En Belgique, le transfert est loin de faire l’unanimité dans la presse sportive. Gand a changé de statut, fait maintenant partie du haut de tableau et vient de réaliser un très beau parcours en C1 sous l’égide d’Hein Vanhaezebrouck, l’entraîneur à succès des Buffalos. Problème, le jeu prôné par Vanhaezebrouk s’appuie sur un collectif bien huilé, pas vraiment le point fort de Boussoufa. L’accueil de Vanhaezebrouck est d’ailleurs particulièrement froid, ce dernier déclare au média belge La DH que « Le club a jugé qu’un joueur supplémentaire devait arriver. Je sais que ce joueur n’est pas prêt à jouer avec nous. Un choix a été décidé, vu ses états de service pour le club, de lui donner une nouvelle chance et de le sortir de l’oubli. […] Il doit prouver qu’il peut apporter quelque chose au groupe.
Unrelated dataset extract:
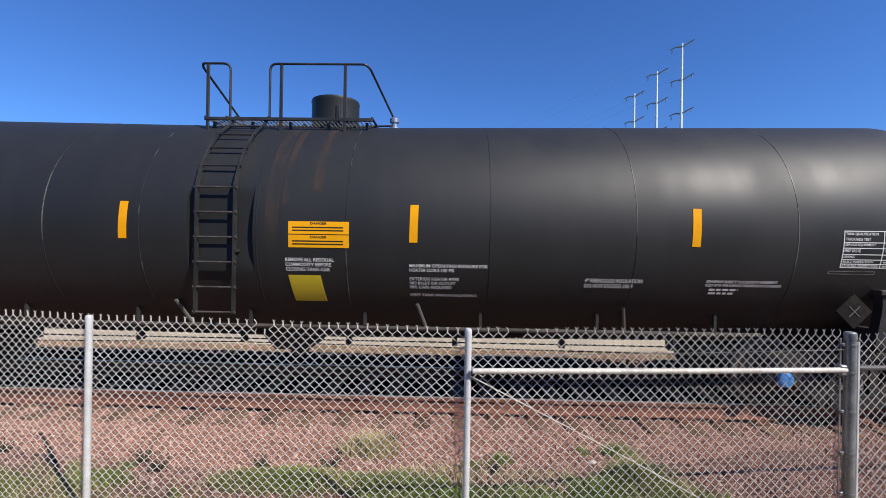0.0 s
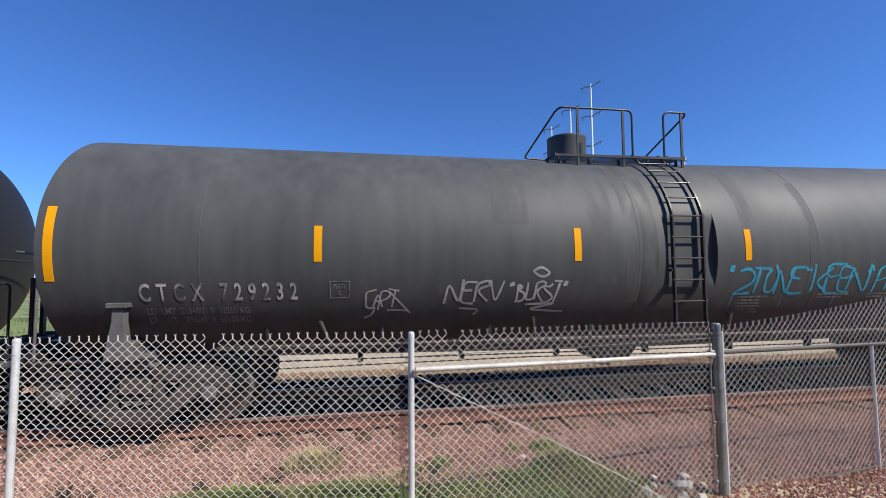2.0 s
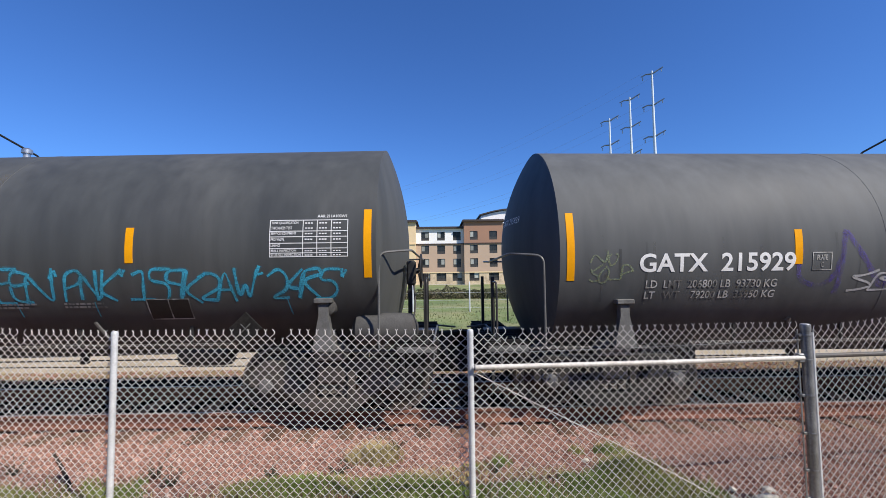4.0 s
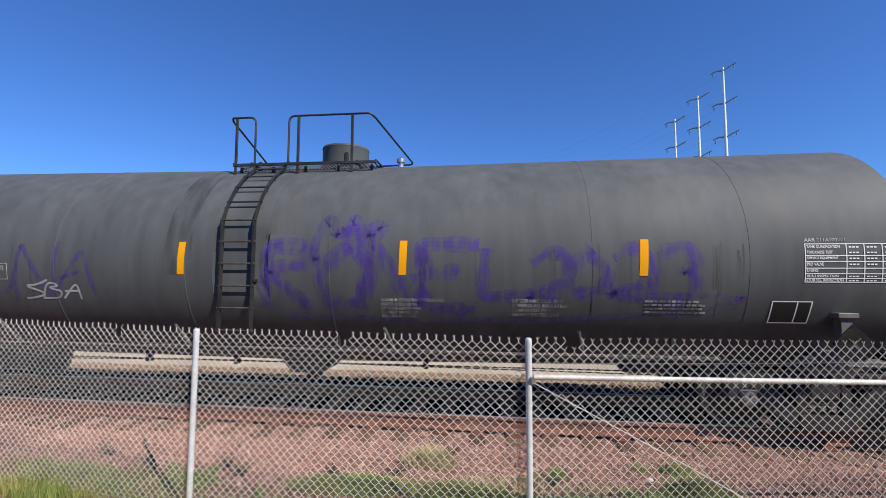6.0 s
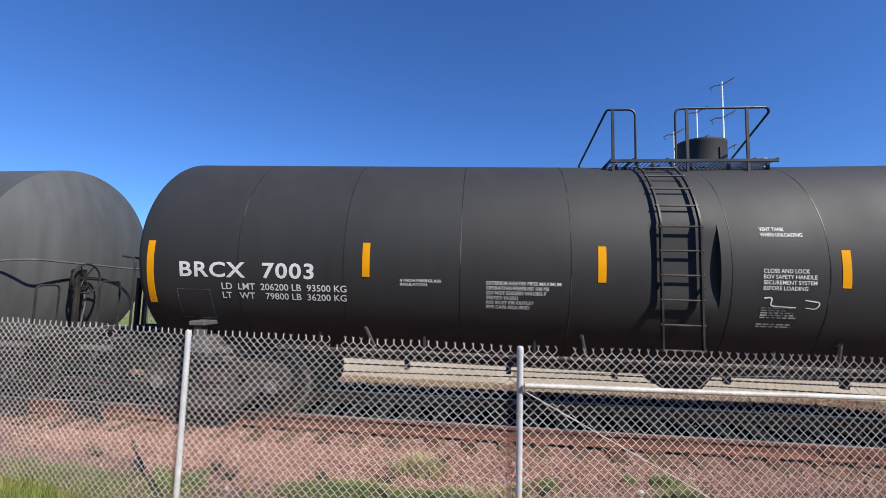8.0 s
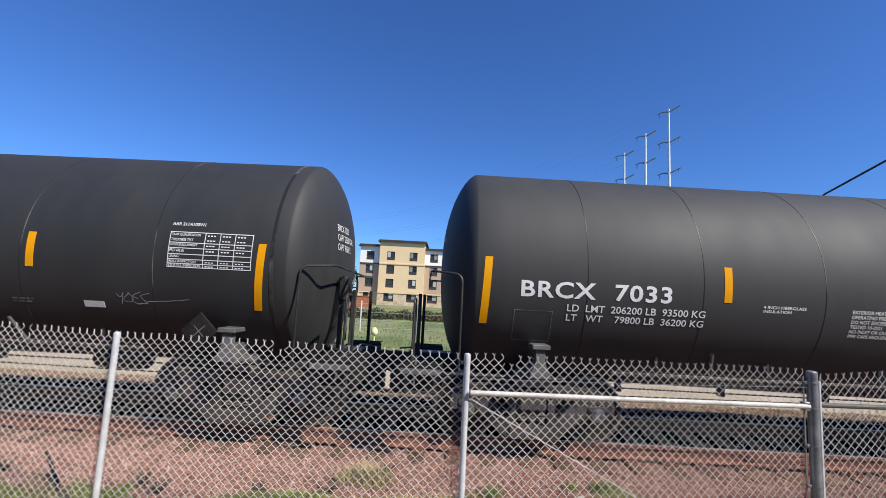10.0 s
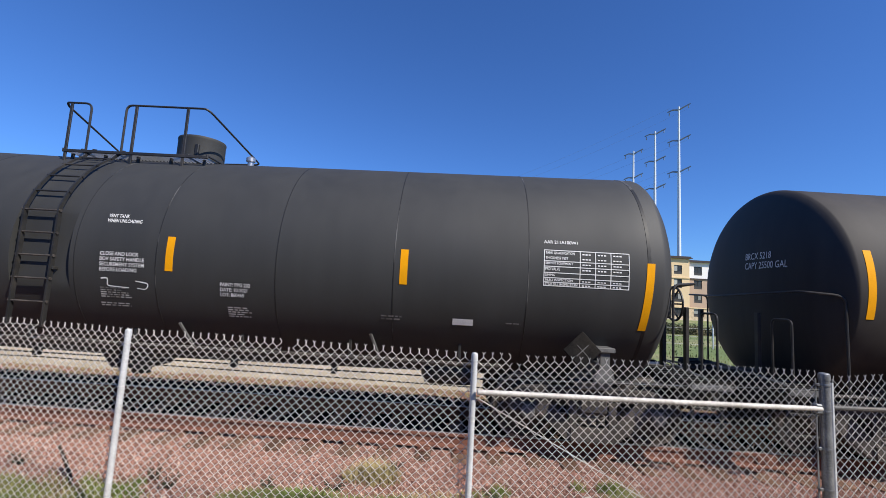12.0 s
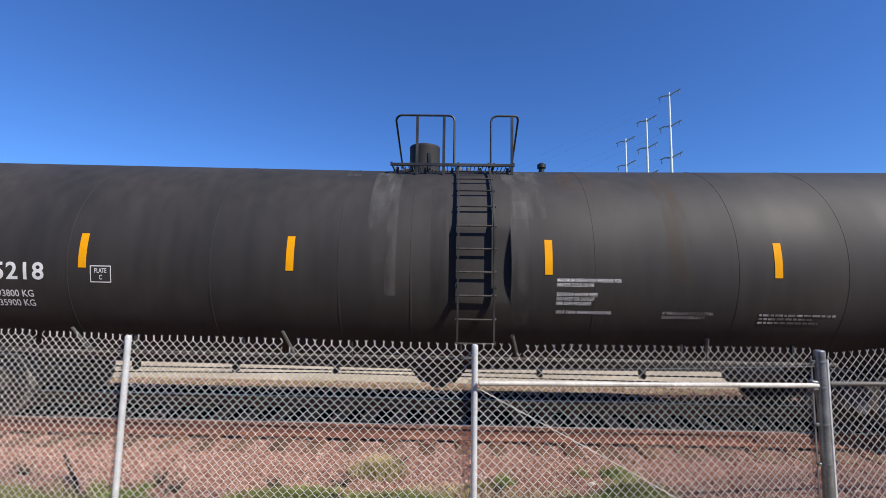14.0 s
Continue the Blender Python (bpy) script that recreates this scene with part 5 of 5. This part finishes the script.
def make_train():
    long_mark, mid_mark = 0.90, 0.457
    load = "LD  LMT  %s LB  %s KG\nLT   WT    %s LB  %s KG"
    heater = "MAXIMUM OPERATING PRESSURE FOR\nHEATER COILS 100 PSI\n \nEXTERIOR HEATER PIPES\nNO INLET OR OUTLET\nPIPE CAPS REQUIRED\n \nVENT TANK WHEN UNLOADING"
    # ---- first car: glossy black
    c = Car(-9.863, 2.38, "black_gloss", 6.85, 1, 16.25, "glossy black insulated tank car with orange warning labels, rolling past")
    for u in (0.0, 15.30):
        c.mark(u, 16.0, long_mark)
    for u in (3.1, 5.45, 9.02, 12.40):
        c.mark(u, 8.2, mid_mark, -0.01)
    for u in (1.6, 4.7, 5.9, 7.35, 8.45, 10.2, 11.95, 13.85):
        c.seam(u)
    c.table(14.37, 15.47, -0.2, -16.1)
    c.text("AAR 211A100W1", 15.02, 15.46, 2.4, 0.8)
    c.text("OWNERSHIP SUBJECT TO A SECURITY AGREEMENT\nFILED WITH THE SURFACE TRANSPORTATION BOARD", 12.84, 13.75, -22.8, -25.9)
    c.bars(12.90, 13.40, -26.6, -30.3, 2, "white", 3)
    c.text("4\" FIBERGLASS INSULATION\nDO NOT EXCEED 300 F", 11.37, 12.07, -22.9, -27.5, "white")
    c.text(heater, 9.22, 10.18, -17.5, -33.7)
    c.patch("warning_label", 7.75, 8.49, 0.4, -5.0, "sticker", "orange warning label with fine print")
    c.patch("warning_label", 7.75, 8.49, -5.4, -10.9, "sticker", "orange warning label with fine print")
    for top in (0.1, -5.8):
        c.text("DANGER", 8.02, 8.22, top, top - 1.0, "print_black", off=0.0070)
        for k in range(2):
            c.patch("fine_print", 7.80, 8.42, top - 2.0 - k * 1.3, top - 2.5 - k * 1.3, "print_black", off=0.0064)
    c.text("REMOVE ALL RESIDUAL\nCOMMODITY BEFORE\nCLOSING TANK CAR", 7.70, 8.30, -15.5, -21.6, bold=0.015)
    c.patch("yellow_card", 7.72, 8.12, -23.6, -37.6, "yellow", "faded yellow notice", skew=0.04)
    c.head_text("BRCX\nCAPY GAL\nCAPY L", 1, -0.22, 0.24, 0.66, 0.40, "white")
    c.outline(14.25, 14.8, -17.5, -19.0, 0.008, "white_faint")
    for u0, u1, p0, p1 in ((7.46, 7.62, 58, -12), (7.66, 7.74, 60, 8), (8.02, 8.14, 60, 14)):
        c.patch("stain", u0, u1, p0, p1, "rust_film", "rusty run below the platform", off=0.0032)
    c.ladder()
    c.platform(0.37, 0.50, 1.00, reach=0.16, long=1.64)
    c.ends()
    c.placard(14.50, 1.42)
    c.underside(None, False)
    c.trucks("truck_black")
    part("cap_cover", G().lathe([(0.075, -1.16), (0.095, -1.15), (0.10, -1.10)], (14.09, 0, WHEEL), "y", 16), M["blue_cap"], c.root, "blue bearing cover")
    # ---- second car: dusty grey, covered with sprayed writing
    c = Car(8.034, 2.375, "grey_dusty", 8.45, -1, 16.0, "dusty grey tank car with cyan and white sprayed writing, rolling past", False, 0.20)
    for u in (0.0, 15.31):
        c.mark(u, 16.0, long_mark)
    for u in (3.05, 6.52, 9.15, 12.26):
        c.mark(u, 8.3, mid_mark)
    c.text("CTCX 729232", 1.20, 3.05, -17.3, -26.0, "white_worn", bold=0.02, space=1.75)
    c.text(load % ("203400", "92260", "79600", "36100"), 1.25, 2.45, -29.0, -37.6, "white_faint")
    c.outline(3.45, 3.70, -16.9, -25.4, 0.012, "white_faint")
    c.text("PLATE\nC", 3.50, 3.65, -18.2, -23.8, "white_faint", align="CENTER")
    c.ribbon(sprayed("CAPT", 0.2, 3, 1.3) + [[(0.75, 0.9), (1.1, 0.3), (1.45, -0.35), (1.3, -0.2), (0.7, -0.15)], [(0.3, 0.0), (0.2, -0.5), (-0.05, -0.7)]], 3.90, 4.30, -22.0, -31.0, 0.034, "spray_white", seed=2, label="blurred white sprayed tag")
    c.ribbon(sprayed("NERV", 0.25, 4) + [[(0.2, -0.25), (0.6, -0.3), (0.5, -0.6)]], 4.98, 5.72, -17.5, -29, 0.042, "spray_white", seed=3, label="white sprayed tag")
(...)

On ne peut pas réaliser cela sur base d’un nom. Les prestations doivent suivre. Il a 31 ans. Normalement, on n’est pas encore usé. Nous allons tout lui offrir pour qu’il puisse retrouver la forme aussi vite que possible. Ce club est bien devenu champion sans Mbark Boussoufa. Nous voulons confirmer comme nous sommes occupés à le faire. Il faut attendre pour voir s’il atteint le niveau que La Gantoise requiert. Avec Boussoufa, Gand a terminé une fois 6e et une fois 4e. Je ne pense pas qu’aujourd’hui la direction et les supporters trouveraient cela suffisant. »
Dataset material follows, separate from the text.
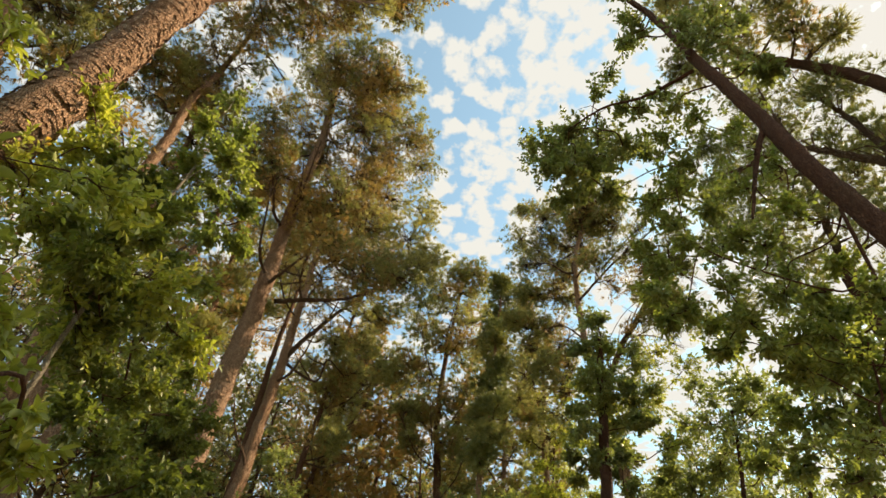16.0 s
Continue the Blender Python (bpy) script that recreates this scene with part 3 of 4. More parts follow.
bare_limb(tree, .11, [(-7.54, 19.73, 13.33), (-6.89, 20.1, 14.93), (-5.78, 20.72, 17.25), (-4.71, 21.32, 18.93)])
bare_limb(tree, .06, [(-7.52, 19.74, 13.6), (-7.65, 19.67, 16.84), (-6.38, 20.39, 18.5)])
crown(tree, [(-7.29, 19.2, 22.05, 0.9), (-6.09, 20.08, 21.51, 1), (-8.46, 20.53, 21.46, 0.81), (-7.45, 21.15, 20.96, 0.86), (-4.75, 20.5, 20.24, 0.92), (-3.58, 20.83, 18.59, 0.87), (-5.12, 22.02, 19.68, 0.84), (-5.5, 19.93, 16.23, 0.65), (-3.29, 22.81, 19.2, 0.69), (-8.75, 20.26, 18.84, 0.64), (-7.5, 20.96, 17.81, 0.63), (-4.16, 21.8, 17.45, 0.63), (-6.14, 20.53, 14.66, 0.5), (-5.11, 21.04, 15.18, 0.56), (-5.39, 21.47, 13.94, 0.5), (-3.14, 21.31, 20.95, 0.75), (-2.87, 21.82, 19.5, 0.63)])
tree = pine_tree((-11.1, 22.96, -0.05), .18, .06, [(-11.1, 22.96, -0.05), (-11.23, 22.89, 11.81), (-11.33, 22.83, 13.97), (-11.46, 22.75, 16.24), (-11.53, 22.71, 19.44), (-11.43, 22.31, 24), (-10.06, 20.11, 24)],
    "distant slim pine trunk among others", grain=1.6, blades=9, twigs=24, broad=1.4)
crown(tree, [(-10.46, 20.7, 22.89, 0.75), (-11.12, 19.49, 23.46, 0.8), (-9.11, 18.83, 22.56, 0.76), (-11.95, 21, 22.97, 0.68), (-11.19, 22.94, 22.38, 0.62), (-12.16, 21.97, 21.06, 0.63), (-10, 21.44, 22.54, 0.65)])
tree = pine_tree((-11.88, 24.93, -0.05), .18, .06, [(-11.88, 24.93, -0.05), (-12.1, 24.82, 14.23), (-12.24, 24.75, 16.56), (-12.31, 24.72, 19.79), (-12.28, 24.74, 23.41), (-10.61, 22.34, 24)],
    "distant slim pine trunk among others", grain=1.7, blades=9, twigs=24, broad=1.4)
crown(tree, [(-12.36, 25.31, 23.16, 0.73), (-12.72, 24.69, 21.04, 0.62), (-10.12, 23.02, 21.48, 0.65), (-10.92, 24.61, 20.87, 0.56), (-9.44, 21.45, 22.5, 0.7), (-9.3, 20.87, 23.63, 0.72), (-12.67, 23.29, 19.78, 0.52)])
tree = pine_tree((-6.91, 22.71, -0.05), .15, .05, [(-6.91, 22.71, -0.05), (-6.95, 22.7, 9.67), (-6.98, 22.69, 10.8), (-6.8, 22.74, 13.04), (-6.71, 22.77, 15.66), (-6.36, 22.89, 19.04), (-6.32, 22.9, 22.05)],
    "slender pine with thin dead lower limbs", bark=RUSSET_BARK, grain=1.5, blades=9, twigs=24, broad=1.4)
tree.dead = 16
whorls(tree, 10, 8, 18, 2.2, .04)
bare_limb(tree, .03, [(-6.8, 22.74, 13.04), (-6.1, 22.97, 14.25), (-5.47, 23.17, 15.55)])
crown(tree, [(-6, 22.24, 14.41, 0.53), (-6.02, 23.05, 16.38, 0.59), (-6.42, 22.13, 13.53, 0.47), (-5.47, 22.61, 17.93, 0.61), (-5.61, 24.3, 15.39, 0.59), (-6.02, 23.31, 13.48, 0.53), (-4.83, 23.3, 15.66, 0.53), (-7.63, 22.96, 15.41, 0.48), (-5.77, 21.96, 11.31, 0.49)])
tree = pine_tree((-7.94, 26.43, -0.05), .17, .05, [(-7.94, 26.43, -0.05), (-7.74, 26.47, 11.13), (-7.5, 26.52, 14.59), (-7.2, 26.57, 17.74), (-6.93, 26.63, 20.43)],
    "distant pine with a low brown crown", bark=RUSSET_BARK, grain=1.7, blades=9, twigs=24, broad=1.4, leaf=NEEDLE_DRY)
tree.dead = 16
whorls(tree, 9, 9, 17, 2.4, .04)
bare_limb(tree, .03, [(-6.09, 26.79, 12.92), (-5.06, 26.99, 13.54), (-4.01, 27.19, 13.15)])
crown(tree, [(-5.25, 26.97, 17.7, 0.69), (-6.28, 27.69, 16.64, 0.73), (-6.5, 27.42, 14.93, 0.73), (-5.02, 27.1, 15.26, 0.73), (-7.17, 26.34, 13.14, 0.62), (-5.49, 26.17, 12.53, 0.69), (-4.31, 26.8, 13.16, 0.63), (-6.28, 26.44, 11.77, 0.67), (-4.66, 25.98, 11.08, 0.68), (-7.72, 26.9, 12.03, 0.61), (-4.38, 27.93, 15.55, 0.6)])
tree = pine_tree((-1.99, 24.2, -0.05), .20, .05, [(-1.99, 24.2, -0.05), (-2.08, 24.19, 10.5), (-2.17, 24.19, 12.86), (-2.1, 24.19, 15.22), (-1.74, 24.2, 18.48), (-1.13, 24.22, 22.66)],
    "far pine with a rounded blue-green top", bark=RUSSET_BARK, grain=1.7, blades=9, twigs=24, broad=1.4)
tree.dead = 16
whorls(tree, 14, 9, 18, 2.8, .045)
bare_limb(tree, .05, [(-2.17, 24.19, 12.86), (-3.25, 24.16, 13.85), (-4.17, 24.14, 14.65)])
bare_limb(tree, .05, [(-2.13, 24.19, 12.16), (-1.37, 24.21, 13.6), (-0.72, 24.23, 14.12)])
crown(tree, [(-1.68, 23.06, 21.47, 0.59), (-1.17, 24.08, 21.11, 0.7), (-0.36, 23.8, 21.15, 0.59), (-1.97, 23.91, 19.68, 0.72), (-2.53, 24.25, 20.94, 0.6), (-0.99, 23.39, 18.28, 0.72), (-2.16, 23.65, 17.21, 0.66), (-0.56, 23.78, 17.29, 0.66), (-3.31, 24.96, 18.97, 0.57), (-3.81, 24.69, 16.95, 0.53), (-2.7, 24.64, 15.93, 0.6)])
crown(tree, [(-1.28, 25.44, 17.59, 0.7), (-0.92, 23.69, 14.48, 0.59), (-3.45, 23.14, 13.3, 0.44), (-1.78, 24.3, 14.2, 0.64), (0.11, 24.86, 19.91, 0.53), (-2.8, 23.88, 13.62, 0.5), (-0.78, 23.66, 13.17, 0.52), (-4.37, 24.89, 16.18, 0.47), (-3.12, 23.58, 12.2, 0.42), (-1.59, 23.59, 12.2, 0.5), (-0.88, 22.97, 21.41, 0.53)])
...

Après cet avertissement sans concession, le retour en Belgique se solde par un échec et, après six mois, devenu enfin libre de tout contrat, le joueur rejoint le club d’Al-Jazira. L’occasion de participer à la Coupe du monde des clubs 2017 ; où, après avoir sorti Auckland et Urawa, Al-Jazira s’incline (1-2) contre le Real Madrid. Il semble que cela ne soit de nouveau qu’un court intermède pour le Bouss qui aurait des envies de retour en Europe. Reste que Mbark Boussoufa a entre temps largement participé à la qualification du Maroc à la Coupe du Monde russe, épreuve à laquelle il n’était pas parvenu à se qualifier avec son pays jusque là, devant se contenter de participations à la CAN. Si le Maroc a hérité d’un groupe difficile avec l’Iran, l’Espagne et le Portugal, Boussoufa reste confiant, bien décidé à profiter de cette dernière opportunité. Plus surprenant, il déclarait récemment :

« J’ai vécu six années extraordinaires à Moscou. C’est une belle ville et une des plus grandes d’Europe. Le championnat russe est l’un des meilleurs. À l’époque, huit clubs se battaient pour le titre, avec de grands joueurs étrangers. J’ai beaucoup appris sur les plans personnel et professionnel. Le pays a beaucoup investi dans le football ces dernières années et a consenti de nombreux d’efforts pour développer ce sport. Personnellement, je suis content que cette Coupe du Monde se tienne en Russie pour soutenir le football russe. »

Sans rancune, le Bouss s’apprête à faire son retour en Russie porté par tout un pays. Loin, très loin, de sa solitude moscovite.